The only public official to make the trip, Empire State Development Corporation Executive Director Peter Davidson told a Beijing audience, incredibly, that Atlantic Yards "will be the largest job-creating project in New York City in the last 20 years."

Had Davidson had made such a claim in New York, he would have been laughed off the stage. First, the number of projected Atlantic Yards jobs has been lagging. Also, if job claims are to be based on projections, the Hudson Yards project in Manhattan would produce many more jobs over a shorter period of time.

(Above, Davidson, right, and the NYCRC's Hayden. Photo by Tom Spender.)

Moreover, Davidson, like New York Mayor Mike Bloomberg (who appeared on video), praised the overall Atlantic Yards project rather than the "Brooklyn Arena and Infrastructure Project" at hand, thus overstating the potential for job creation and distracting listeners from due diligence.

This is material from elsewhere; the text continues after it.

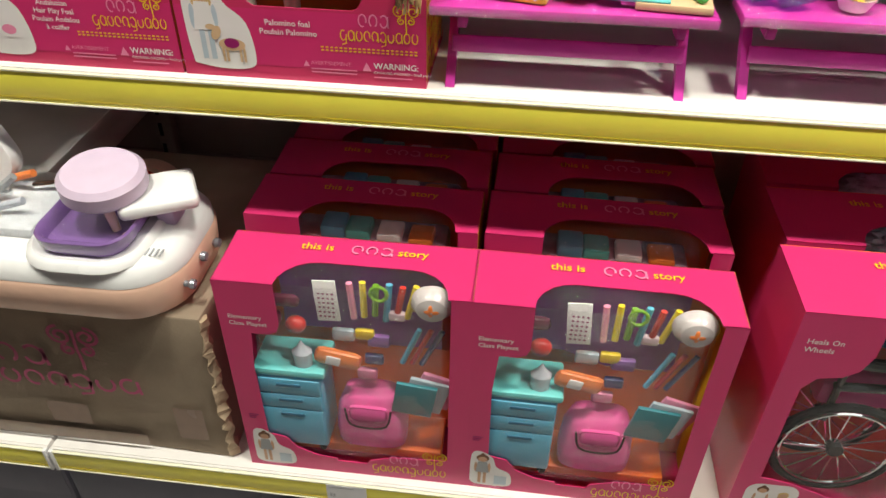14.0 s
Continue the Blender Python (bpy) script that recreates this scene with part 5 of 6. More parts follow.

Scrutiny increases, China targeted

Though regional centers have until recently faced little oversight, the USCIS recognizes there may be a need for more scrutiny.

In an October 14, 2010 quarterly presentation (screenshot at left), the agency stated: "Many USCIS External Stakeholders have expressed concerns regarding the potential for fraud and misrepresentation within the EB-5 program."

Indeed, even before details of the Brooklyn project surfaced, Florida immigration attorney Jose Latour, on his blog Immigration Insider, slammed regional centers for failing to deliver on two separate objectives: generating a sufficient number of jobs, thus guaranteeing investors green cards, and generating sufficient revenue to ensure that the investors would get their money back.

He has not commented on the NYCRC or its projects. However, Latour has suggested that only in China do potential investors seem susceptible to unrealistic EB-5 programs.

And that may be the case with the "Brooklyn Arena and Infrastructure Project."